[EM] rbj's query re:DLW's assertion of Condorcet winners as ad hoc-ish due to political candidates being fuzzy options for voters.
robert bristow-johnson
rbj at audioimagination.com
Mon Oct 31 10:15:09 PDT 2011
On 10/31/11 12:32 PM, David L Wetzell wrote:
>
>
> From: robert bristow-johnson <rbj at audioimagination.com
> <mailto:rbj at audioimagination.com>>
> To: election-methods at lists.electorama.com
> <mailto:election-methods at lists.electorama.com>
> Date: Mon, 31 Oct 2011 11:30:22 -0400
> Subject: Re: [EM] hello from DLW of "A New Kind of Party":long
> time electoral reform enthusiast/iconoclast-wannabe...
> On 10/30/11 9:33 PM, David L Wetzell wrote:
>
> So there's no cardinal or ordinal utility for any candidate
> out there and all effective rankings of candidates used to
> determine the Condorcet Candidate are ad hoc.
>
>
> what do you mean by that? do you mean that any of the
> Condorcet-compliant methods are ad hoc?
>
>
> If my valuations of n candidates (or a subset therein) are fuzzy then
> my rankings of them may be ad hoc and the odds are somebody's going to
> be flipping a coin(possibly more than once) at some point. Thus,
> there's less of a benefit from being Condorcet-compliant than might
> seem to be the case in theory. As such, arguments that dismiss IRV or
> IRV3 for failing to always be Condorcet-compliant are not slam dunks.
that is the case with any method. here in the Chittenden state senate
district, we elect 6 state senators out of maybe 15, where they are all
running against each other regardless if they share party affiliation or
not. we're a pretty liberal place so 5 of the 6 elected turned out to
be Dems with 1 GOP. we *knew* that this one GOP would be reelected
easily so then we knew that voting for one Dem might have the effect of
voting against another Dem. so then, for candidates that the voter knew
little about or didn't have much of an opinion about, it was a
crap-shoot about whether or not some voter would mark an X by their name
or not. clearly most voters did *not* exhaust all 6 of their votes. i
voted for 2 candidates that i particularly liked (and it turned out that
my two votes sorta canceled each other since one candidate came in 6th
and was elected, while the other came in 7th and was not).

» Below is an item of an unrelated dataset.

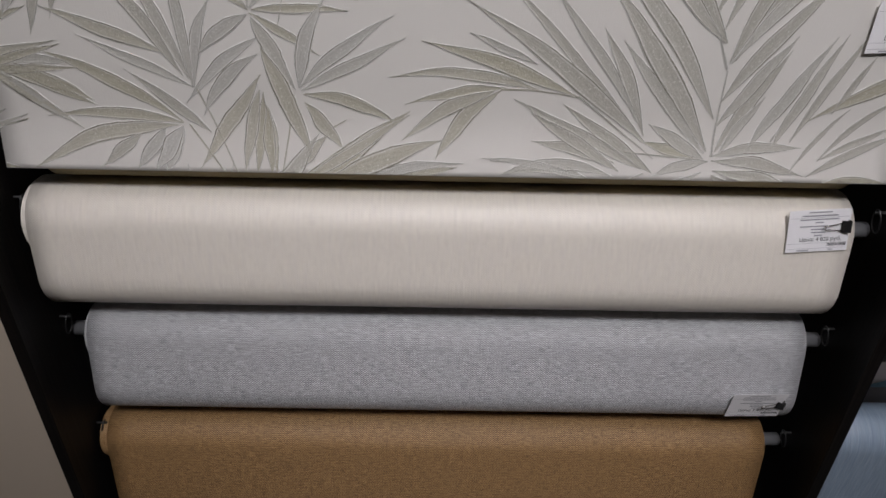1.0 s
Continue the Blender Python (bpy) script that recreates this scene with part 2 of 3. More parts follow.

so this is not a specific failing of Condorcet nor of the ranked-choice
ballot in general. at least with Condorcet, there is no logical problem
with equal ranking of candidates on one's ballot (whereas there *is* a
problem for IRV). if you don't give a rat's ass about whom you prefer
between Candidates C and D, rank them equally (if there are candidates
that you know you prefer less). if you don't like C and D at all, just
don't rank them.
so if there is any ambiguity of a particular voter's preference between
some group of candidates, that ambiguity is inherent with the voter, it
belongs there on the ballot to reflect the voter's choice. but even if
the voter prefers Candidate C over Candidate D by *just* a teeny-weeny
amount, just as with the case of the traditional ballot, it's
"one-person one vote" and that voter's vote counts just as much as
another voter who *really* prefers Candidate D over Candidate C a lot.
their votes are equal because their franchise is equal (even if the
relative strength of their preference is not equal).
this is why i don't like score voting except for Olympic competition.
anyone reducing the "score" for some candidate they like from 10 (or 100
or whatever the max) is volunteering that their vote does not carry
equal weight with someone who is scoring their candidate up to the
maximum. i won't do that and i doubt many other voters will do that
either. if voters end up plugging the candidate of their choice up to
10 and leaving the others at 0 (so as not to help these lessor
candidates defeat their favorite), then score voting will devolve to
plurality.
but i don't see why voter indecisiveness is a liability particular to
Condorcet or to Ranked-Choice Voting in general. by only asking "of the
two candidates, who do you prefer more?" and not asking dumb
quantitative questions like "how much more do you prefer one candidate
over the other?", RCV extracts exactly the right amount of information
from the voters. Score demands too much (require ad-hoc evaluations),
Approval not enough and, of course, the traditional ballot does not poll
enough information from the voters when it's a serious 3-way (or more) race.
--
r b-j rbj at audioimagination.com
"Imagination is more important than knowledge."